Listeners will catch onto this dichotomy just two songs in. The opener Spider Milk starts with his haunting falsetto over a skeletal framework of guitar strums and off-kilter percussion (“And I don’t know how we go on and on.”) Yet halfway through, the song throws itself into a fit of distortion grounded in undeniable, and danceable, rhythms that end with a tipsy swagger. Next comes Flute Peace, a literal 45-second flute solo—quietly aided by soft, echoing percussion—that seems to signify VanGaalen’s desire to have a break from it all, and that only a few seconds will have to do.

Appropriately, this break is short-lived: on “Starlight,” he begins with an ominous Microphones-esque soundscape that quickly settles into a rolling rhythm that nonetheless evokes something unknown and sinister. “Who knows how the oracle came to be light/What good does it possibly do us to know it?” he asks.
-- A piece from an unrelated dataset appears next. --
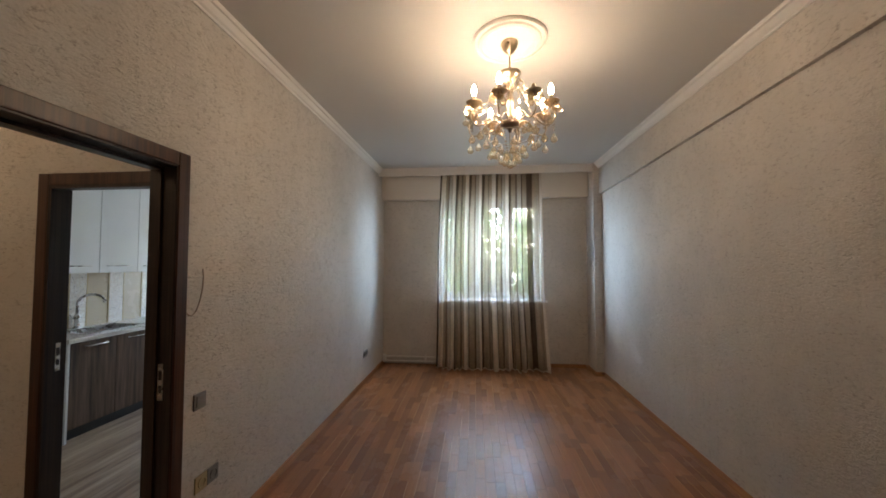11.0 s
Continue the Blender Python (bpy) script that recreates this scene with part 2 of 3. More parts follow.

At times, the transitions between tracks are so short that they almost talk over each other (take, for instance, the move from Where Is It All Going? to Earth From a Distance.) In some hands, the result might be jarring and distracting. Yet here, they perfectly mimic VanGaalen’s mission to process all his thoughts, no matter how disparate.

At times, he accomplishes this through the distorted vocal effects that are expected from the musician, such as on Where Is It All Going. Here, VanGaalen’s vocals give the impression of a man strolling in the woods, yet who’s so enveloped in his thoughts that he’ll likely get lost. His vocals on standout single Nightwaves are drowned in so much reverb it’s hard at times to make out his words, and the approach is double-downed through the warbling vocal effects on Nothing Is Strange. Again, these choices aren’t anything new, yet their deployment here is given an added significance given the unsettling aesthetic of this album.

The times where VanGaalen wants to be anywhere but on Earth, he equally succeeds. On Earth From a Distance, a four-and-a-half minute instrumental soundscape glistens with synths and chirping effects. Yet it’s the later attempt Inner Fire that proves to be more effective. The latter third of the song centers on an eerie laser-esque melody that calls back to 16-bit video game soundtracks, something that could truly soundtrack an impending doom. The choice is both playful and unsettling.

Yet for all the unfettered variety, nobody else could have created this record. The stripped-down and delightfully idiosyncratic Golden Pear, decorated with chimes and cowbell strikes, is trademark VanGaalen. Samurai Sword, arguably the most playful track on the album, is nonetheless pitched on the stakes of his mission (“Well I really need it back to fight my way to the end / Plus it’s only on loan from a friend.”)

World's Most Stressed Out Gardener went through several iterations:—a flute record, an electronic record, “a pile of garbage,” the album’s Bandcamp page says. Yet from these fractured origins came an intriguing album that comes together in unexpected ways. VanGaalen, like everyone else, is making the most of today’s mess.